TO BE DONE
Reproduce the listing below exactly, minus its pictures.

DATA EXCERPT
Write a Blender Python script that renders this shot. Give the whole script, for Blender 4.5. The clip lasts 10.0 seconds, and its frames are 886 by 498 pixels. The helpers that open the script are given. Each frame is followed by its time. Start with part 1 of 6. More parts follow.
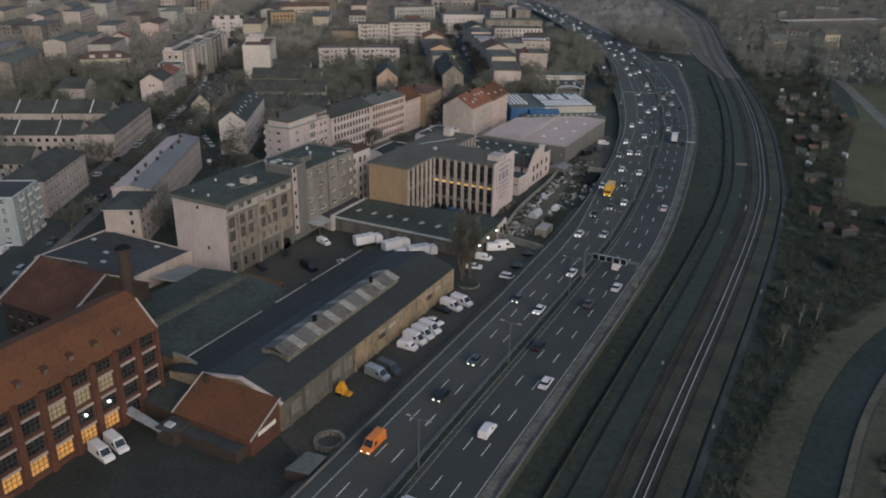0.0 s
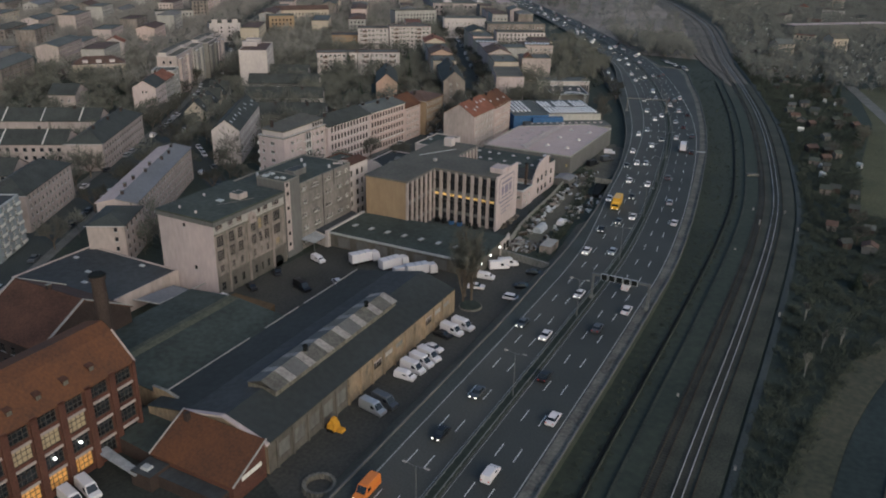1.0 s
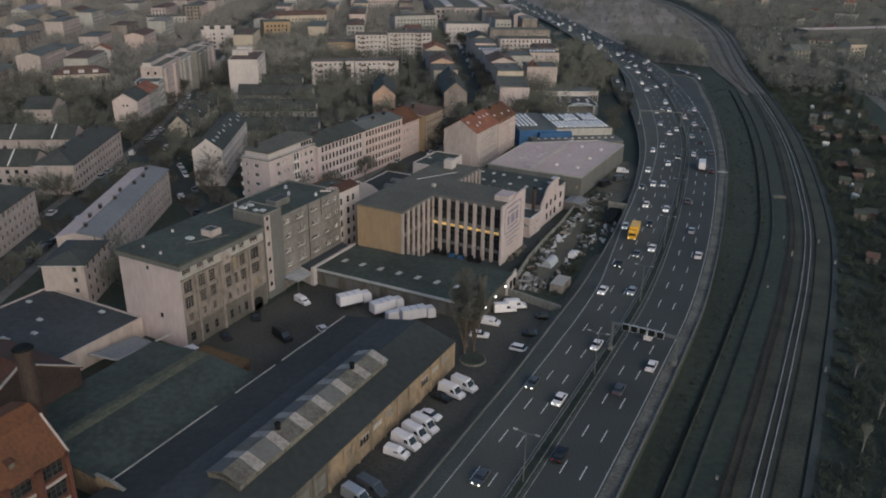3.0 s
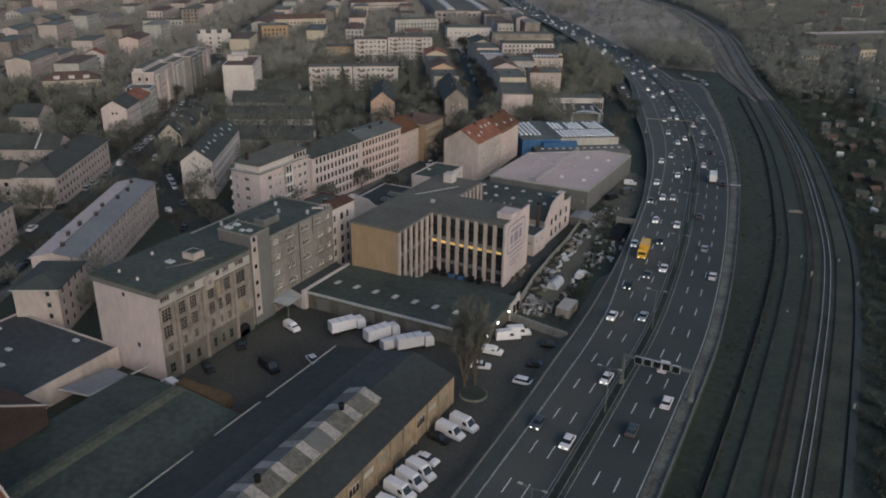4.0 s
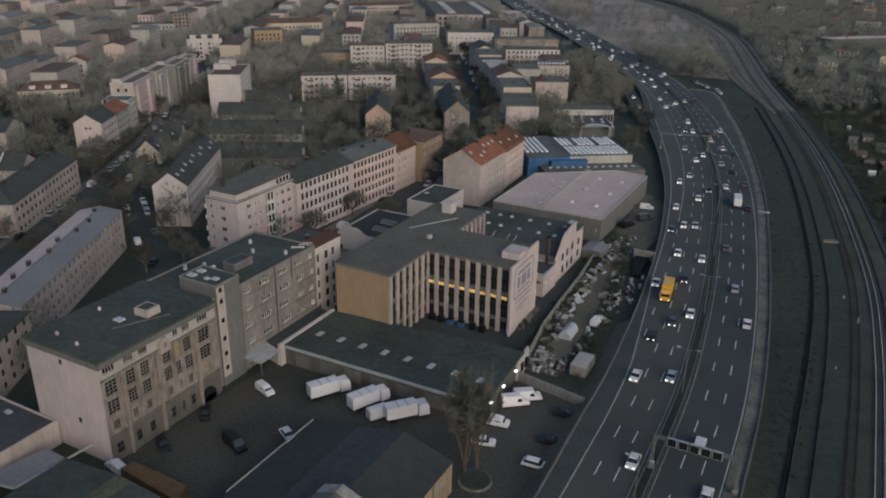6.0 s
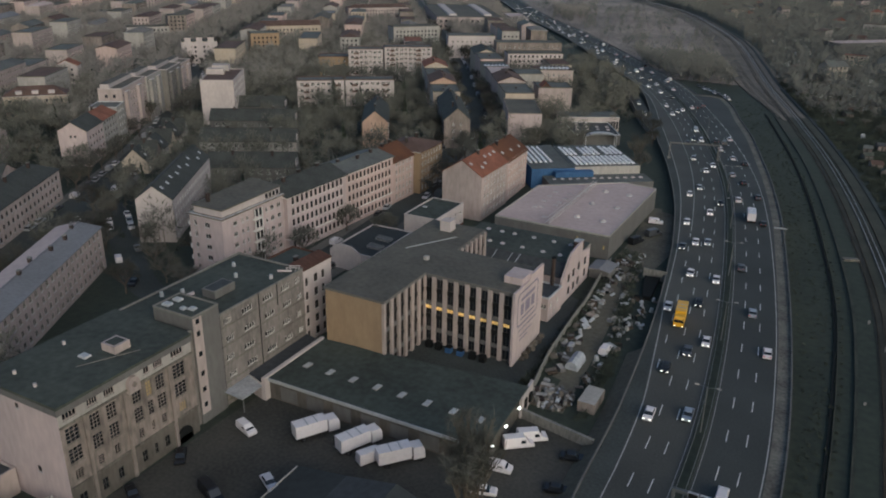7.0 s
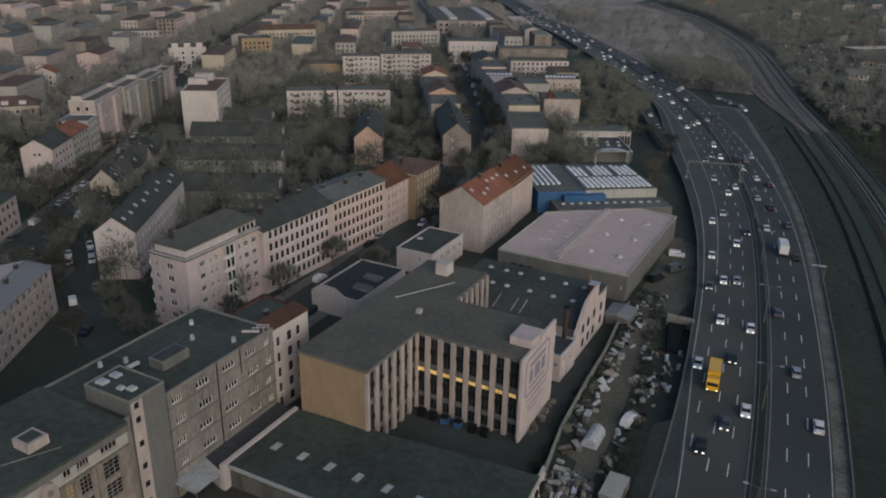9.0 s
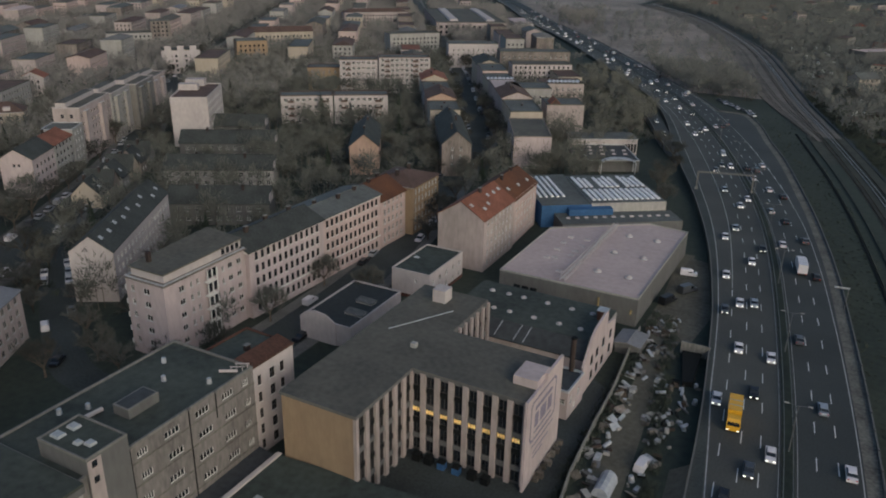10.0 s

SOLVED PROBLEM
Write a Blender Python script that renders this shot. Give the whole script, for Blender 4.5. The clip lasts 10.0 seconds, and its frames are 886 by 498 pixels. The helpers that open the script are given. Each frame is followed by its time. Start with part 1 of 6. More parts follow.
0.0 s
1.0 s
3.0 s
4.0 s
6.0 s
7.0 s
9.0 s
10.0 s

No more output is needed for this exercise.